A key "moment" in Progressive history if the move from Holmes to Brandeis to Frankfurter.
Holmes was deeply influenced by the historicism of German Hegelianism which lead to positivism in the law and a rejection of the spontaneous order / natural law / common law traditon. Brandeis sought to control Big Business via trust busting designed to cut big institutions back down to size. And Frankfurter represented an acceptance of Big Business, which was to be controlled via countervailing Big Institutions like Big Labor and Big Government.
Posted by: Greg Ransom | June 25, 2011 at 01:38 AM
Troy,
I repeat: Keynes supported having a balanced budget over the business cycle. This means running surpluses during good times, which was in fact what was done in Britain back then, so he was writing about something that was in place. He never supported running deficits to prevent a possible downturn that might happen.

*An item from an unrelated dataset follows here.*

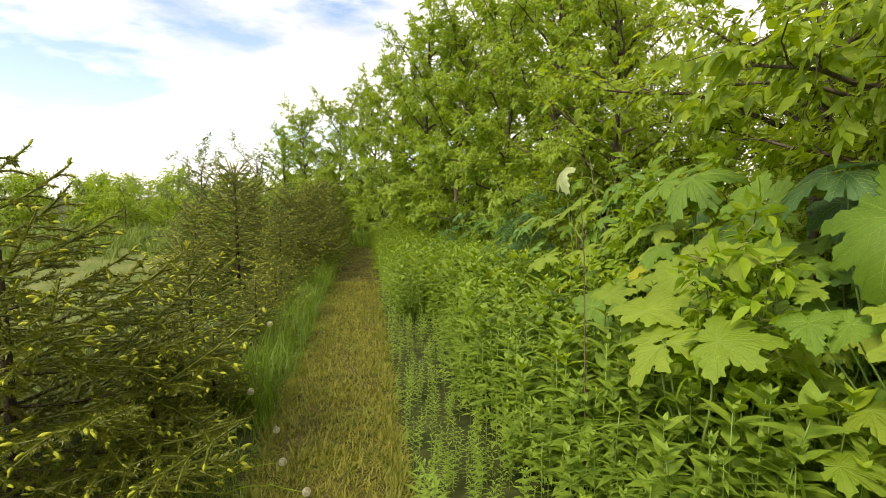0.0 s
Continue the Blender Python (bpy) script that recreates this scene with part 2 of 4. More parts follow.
# ---- mesh tools ----
class Heap:
    """Gathers many small pieces, then becomes one mesh."""

    def __init__(self):
        self.v, self.f, self.m, self.count = [], [], [], 0

    def add(self, verts, tris, mat=0):
        verts, tris = np.asarray(verts, float).reshape(-1, 3), np.asarray(tris, int).reshape(-1, 3)
        self.v.append(verts)
        self.f.append(tris + self.count)
        self.m.append(np.full(len(tris), mat, int))
        self.count += len(verts)

    def scatter(self, shape, places, frames, sizes, mat=0):
        """A copy of shape (verts, tris) at every place, turned by frames (columns side, along, up)."""
        sv, st = shape
        places, n = np.asarray(places, float), len(places)
        if not n:
            return
        sizes = np.asarray(sizes, float).reshape(n, -1, 1) if np.ndim(sizes) == 1 else np.asarray(sizes, float)[:, None, :]
        pts = np.einsum("nij,nkj->nki", frames, sv[None] * sizes) + places[:, None]
        tris = (st[None] + (np.arange(n) * len(sv))[:, None, None]).reshape(-1, 3)
        self.add(pts.reshape(-1, 3), tris, mat)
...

Posted by: Barkley Rosser | June 25, 2011 at 04:26 PM
Barkley, that is not what I said. I did not say that he argued for running deficits to prevent a possible downturn. That is you reading that into what I said. I said that when a downturn occurs, there are two realistic choices: deficit spending or printing money. If one assume that there are surpluses during good times, that is at best optimistic -- and one cannot guarantee that the surplus will last long enough for the recovery to take place. Keynesians like Krugman most certainly are arguing that we should engage in deficit spending, and that it should have been far, far more than it currently is. I cannot help it if, among Keynes' shortcomings, he was also unrealistic about the nature of government income and spending as well. I am talking about the realistic and necessary consequences of his ideas.